What Kaufman said next is in some ways even more extraordinary. He claimed that the Palestinians "are living a repressed life, and are liable to be shot at any time. In the last few days alone the Israelis have murdered 52 Palestinians and nobody pays attention and this government doesn't care." He went on to claim that the recent stabbing attacks on Israeli citizens had been fabricated by the Israeli government in order to allow it to "execute Palestinians."
There have already been complaints about this statement from other MPs, including other Labour MPs. But what can be expected of the Labour leadership? Jeremy Corbyn is an old friend and ally of Kaufman's. They have shared anti-Israel platforms for years. However, whereas ordinarily a party leader would discipline an MP for such outrageous and false claims, nothing has happened -- nor will happen -- to Kaufman. It is a failure that should bring shame on the party. Even the Liberal Democrats managed eventually to withdraw the whip from their Baroness Jenny 'Boom' Tonge, who has repeatedly spread blood-libels about Israel. But Kaufman is part of Corbyn's Parliamentary base, and the kind of people who lap this sort of thing up are part of Jeremy Corbyn's wider base in the country. What is a leader like him to do?
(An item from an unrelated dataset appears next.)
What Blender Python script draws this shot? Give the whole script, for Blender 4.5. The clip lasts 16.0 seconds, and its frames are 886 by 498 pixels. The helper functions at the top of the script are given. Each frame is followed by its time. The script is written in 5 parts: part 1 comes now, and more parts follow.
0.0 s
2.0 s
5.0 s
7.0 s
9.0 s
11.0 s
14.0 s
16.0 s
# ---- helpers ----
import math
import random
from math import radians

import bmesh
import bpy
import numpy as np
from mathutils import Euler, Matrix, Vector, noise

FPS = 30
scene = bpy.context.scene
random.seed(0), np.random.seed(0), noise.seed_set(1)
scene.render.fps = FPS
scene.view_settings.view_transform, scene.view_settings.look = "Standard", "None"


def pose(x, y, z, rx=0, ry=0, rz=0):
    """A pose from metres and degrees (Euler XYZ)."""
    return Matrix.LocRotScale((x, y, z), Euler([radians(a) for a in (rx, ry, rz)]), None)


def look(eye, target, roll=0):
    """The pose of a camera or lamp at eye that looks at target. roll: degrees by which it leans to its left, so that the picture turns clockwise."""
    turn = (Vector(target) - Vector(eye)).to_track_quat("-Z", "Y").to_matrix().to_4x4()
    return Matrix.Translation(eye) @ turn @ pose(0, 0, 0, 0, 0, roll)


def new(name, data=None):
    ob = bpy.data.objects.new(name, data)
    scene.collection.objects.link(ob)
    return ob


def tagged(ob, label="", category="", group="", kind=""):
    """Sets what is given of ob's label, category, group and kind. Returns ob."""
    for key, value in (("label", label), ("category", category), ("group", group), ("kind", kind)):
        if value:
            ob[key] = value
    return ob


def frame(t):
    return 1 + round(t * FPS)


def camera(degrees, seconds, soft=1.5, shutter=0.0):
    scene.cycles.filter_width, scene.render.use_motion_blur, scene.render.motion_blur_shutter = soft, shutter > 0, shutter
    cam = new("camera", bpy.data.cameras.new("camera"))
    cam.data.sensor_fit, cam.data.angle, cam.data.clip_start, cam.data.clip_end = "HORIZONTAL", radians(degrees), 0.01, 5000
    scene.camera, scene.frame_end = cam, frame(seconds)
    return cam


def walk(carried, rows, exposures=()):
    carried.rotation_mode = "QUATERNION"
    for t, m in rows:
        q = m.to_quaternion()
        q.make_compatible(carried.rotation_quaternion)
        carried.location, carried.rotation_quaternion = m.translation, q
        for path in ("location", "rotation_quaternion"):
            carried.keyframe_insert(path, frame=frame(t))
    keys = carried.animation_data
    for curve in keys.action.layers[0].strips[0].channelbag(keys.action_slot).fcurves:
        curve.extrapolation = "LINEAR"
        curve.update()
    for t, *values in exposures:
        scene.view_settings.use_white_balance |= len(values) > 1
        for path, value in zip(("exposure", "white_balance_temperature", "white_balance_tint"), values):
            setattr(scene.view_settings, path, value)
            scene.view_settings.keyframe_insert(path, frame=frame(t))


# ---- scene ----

This, then, is one of the already jolting effects of the Corbyn leadership. Wholly predictably, it has begun to mainstream anti-Semitism and conspiracy theories, and it has encumbered the political left with few defences to the accusation that it is they who now harbour the proponents of the greatest racism of our time. Is it too much to hope that an alliance of Jews and non-Jews of every imaginable political stripe will push back to ensure this does not happen?
Addendum: Since this article was written Jeremy Corbyn has now criticised Kaufman's comments, and the party's Chief Whip has been to see him, but no further action has been taken.